Another way to achieve zero interference in a particular direction with the vector a is to take your precoding matrix P that has been generated arbitrarily and replace it with (I-aa^H / ||a||^2) P. The first factor is a project matrix that ensures that the new precoding matrix is not putting any components in the a-direction.
@@WirelessFuture thanks, that is conceivable. When we have just the direction in degree (transmission to 0 deg. and interferer at 39 deg.), is there a possibility to do the same (no channel matrices)? Intuitively, I would say it must be possible. Thanks
@@manutauer Yes, if the channel vector a goes to the desired direction and the channel vector b goes to the interferer, then you can use the precoder p = (I-b*b^H/||b||^2)*a, where I is an identity matrix. You can verify that b^H*p = 0 because the expression within parentheses is a projection matrix that removes everything from the b-dimension. At the same time a^H p ≠ 0 (except if a and b are parallel vectors, so interference cannot be removed).

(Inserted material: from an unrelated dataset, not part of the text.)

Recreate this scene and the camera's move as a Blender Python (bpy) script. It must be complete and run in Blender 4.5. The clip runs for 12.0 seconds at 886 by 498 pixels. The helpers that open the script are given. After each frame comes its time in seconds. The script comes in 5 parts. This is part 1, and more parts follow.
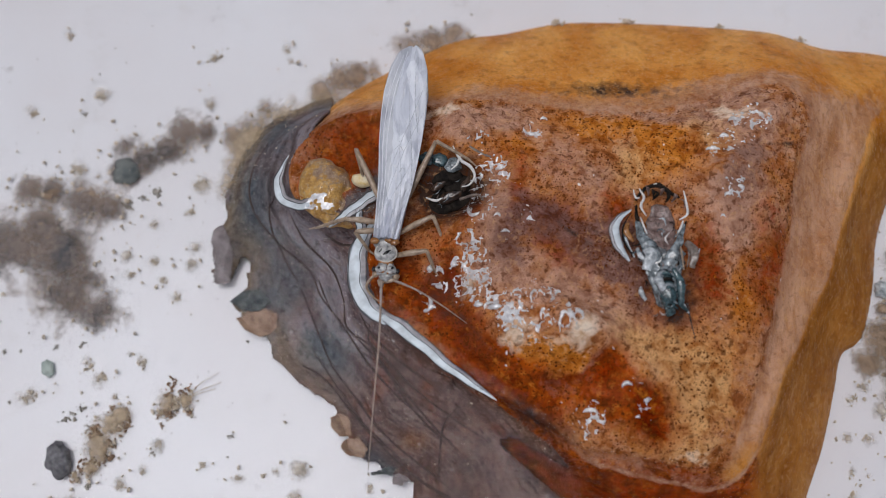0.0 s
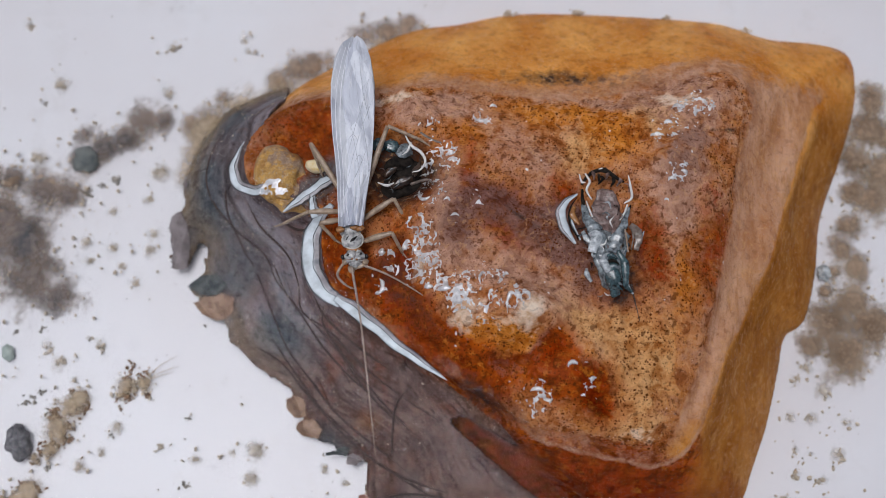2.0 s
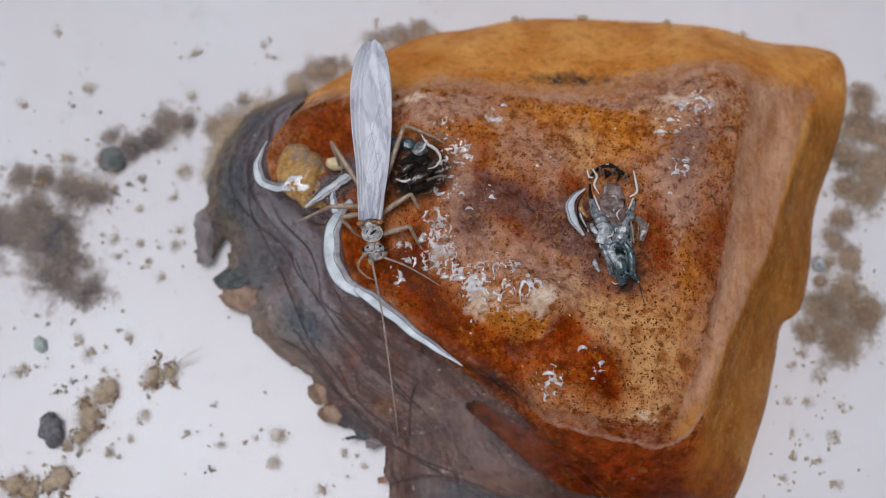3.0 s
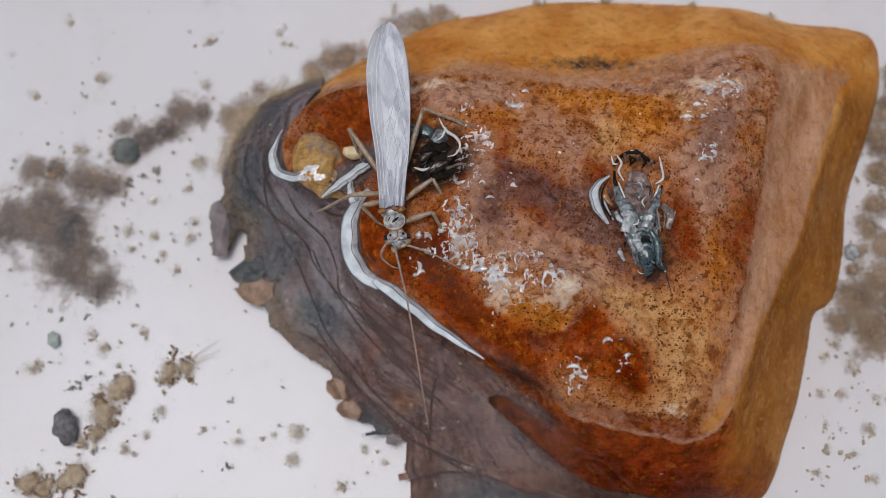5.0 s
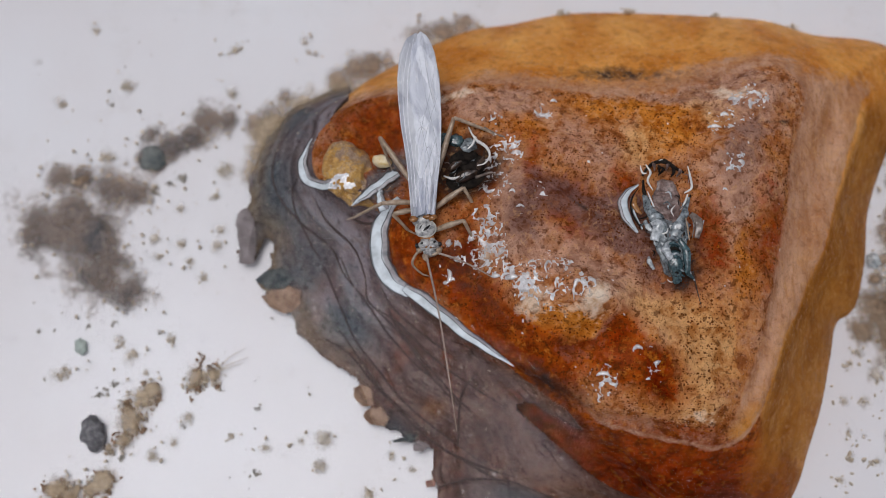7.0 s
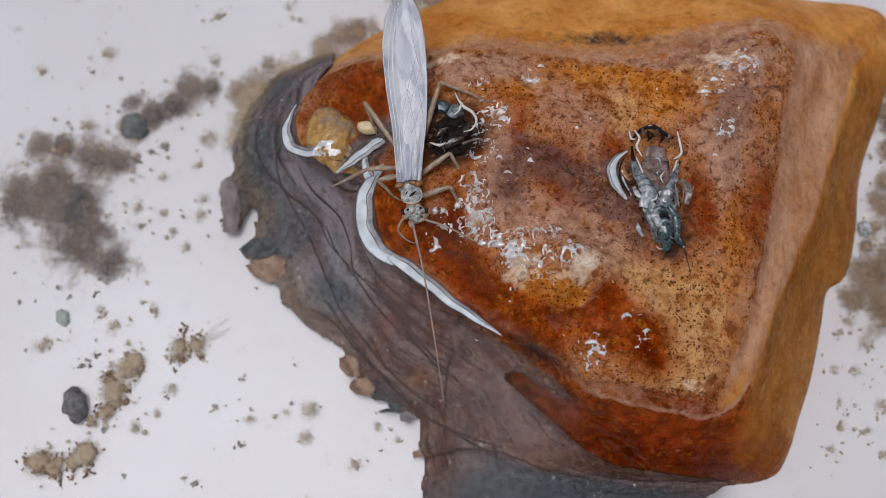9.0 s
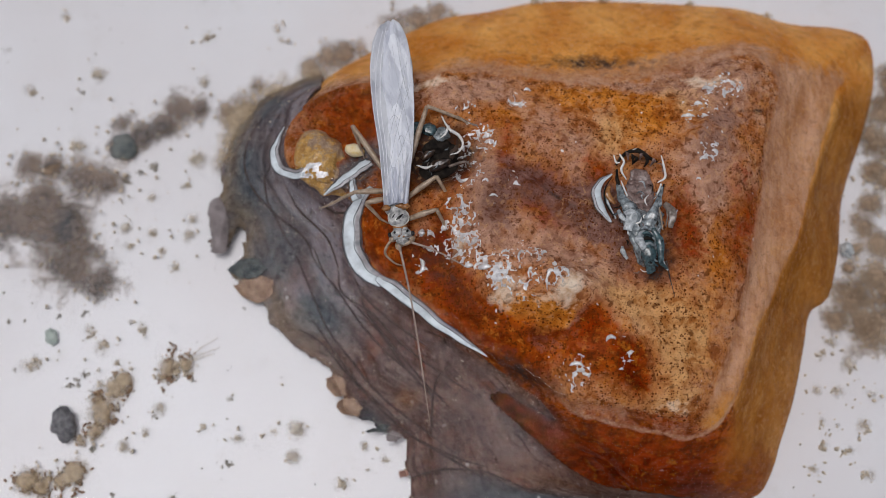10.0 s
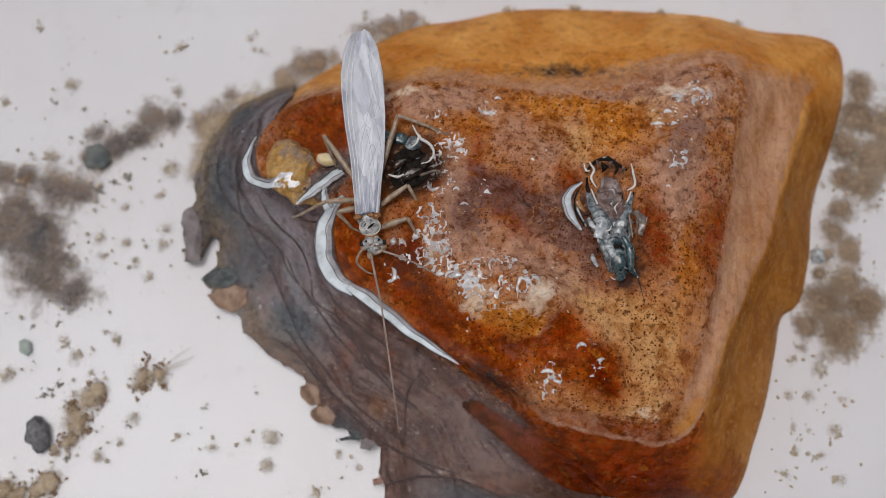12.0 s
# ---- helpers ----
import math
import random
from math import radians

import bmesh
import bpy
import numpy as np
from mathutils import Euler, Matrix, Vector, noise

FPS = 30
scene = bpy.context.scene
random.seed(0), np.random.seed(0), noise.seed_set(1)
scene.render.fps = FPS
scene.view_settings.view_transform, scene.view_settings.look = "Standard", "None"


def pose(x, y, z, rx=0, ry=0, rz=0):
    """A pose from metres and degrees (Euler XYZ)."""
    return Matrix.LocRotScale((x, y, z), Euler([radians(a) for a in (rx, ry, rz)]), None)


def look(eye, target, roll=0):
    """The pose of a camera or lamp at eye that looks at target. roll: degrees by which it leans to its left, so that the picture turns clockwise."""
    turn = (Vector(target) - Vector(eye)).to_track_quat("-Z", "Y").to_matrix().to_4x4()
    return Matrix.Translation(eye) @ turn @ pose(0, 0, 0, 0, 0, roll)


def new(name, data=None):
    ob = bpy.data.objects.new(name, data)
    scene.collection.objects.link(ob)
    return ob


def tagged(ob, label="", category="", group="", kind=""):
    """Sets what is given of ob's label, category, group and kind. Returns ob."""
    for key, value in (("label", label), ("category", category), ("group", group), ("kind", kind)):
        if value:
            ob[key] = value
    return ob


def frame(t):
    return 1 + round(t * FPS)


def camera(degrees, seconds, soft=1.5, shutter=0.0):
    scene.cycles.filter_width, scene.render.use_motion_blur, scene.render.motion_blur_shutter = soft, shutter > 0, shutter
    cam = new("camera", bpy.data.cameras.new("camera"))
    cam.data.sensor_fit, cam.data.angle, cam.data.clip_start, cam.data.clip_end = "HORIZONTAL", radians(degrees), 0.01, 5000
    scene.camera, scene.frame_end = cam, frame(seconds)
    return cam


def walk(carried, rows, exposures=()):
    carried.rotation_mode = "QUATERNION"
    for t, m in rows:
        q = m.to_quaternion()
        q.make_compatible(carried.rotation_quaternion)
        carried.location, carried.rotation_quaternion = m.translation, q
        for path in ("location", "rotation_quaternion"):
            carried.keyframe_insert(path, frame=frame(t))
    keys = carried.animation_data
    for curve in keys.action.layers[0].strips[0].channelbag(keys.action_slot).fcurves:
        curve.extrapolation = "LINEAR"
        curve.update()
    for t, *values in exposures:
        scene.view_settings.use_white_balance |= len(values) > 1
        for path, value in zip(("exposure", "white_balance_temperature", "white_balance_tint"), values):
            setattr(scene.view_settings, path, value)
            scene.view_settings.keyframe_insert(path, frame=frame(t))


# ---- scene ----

For the considered scenario, you can pick a and b as the array response vectors (a.k.a. steering vectors) for the considered angles.
@@WirelessFuture Thank you very much, ok instead of calculating with the 3d vectors in space (x,y,z), we use the array response vectors for the calculation. Very interesting, I did not know that.
Thanks, to some extend hard to understand due to acustic
nice talk I always follow the videos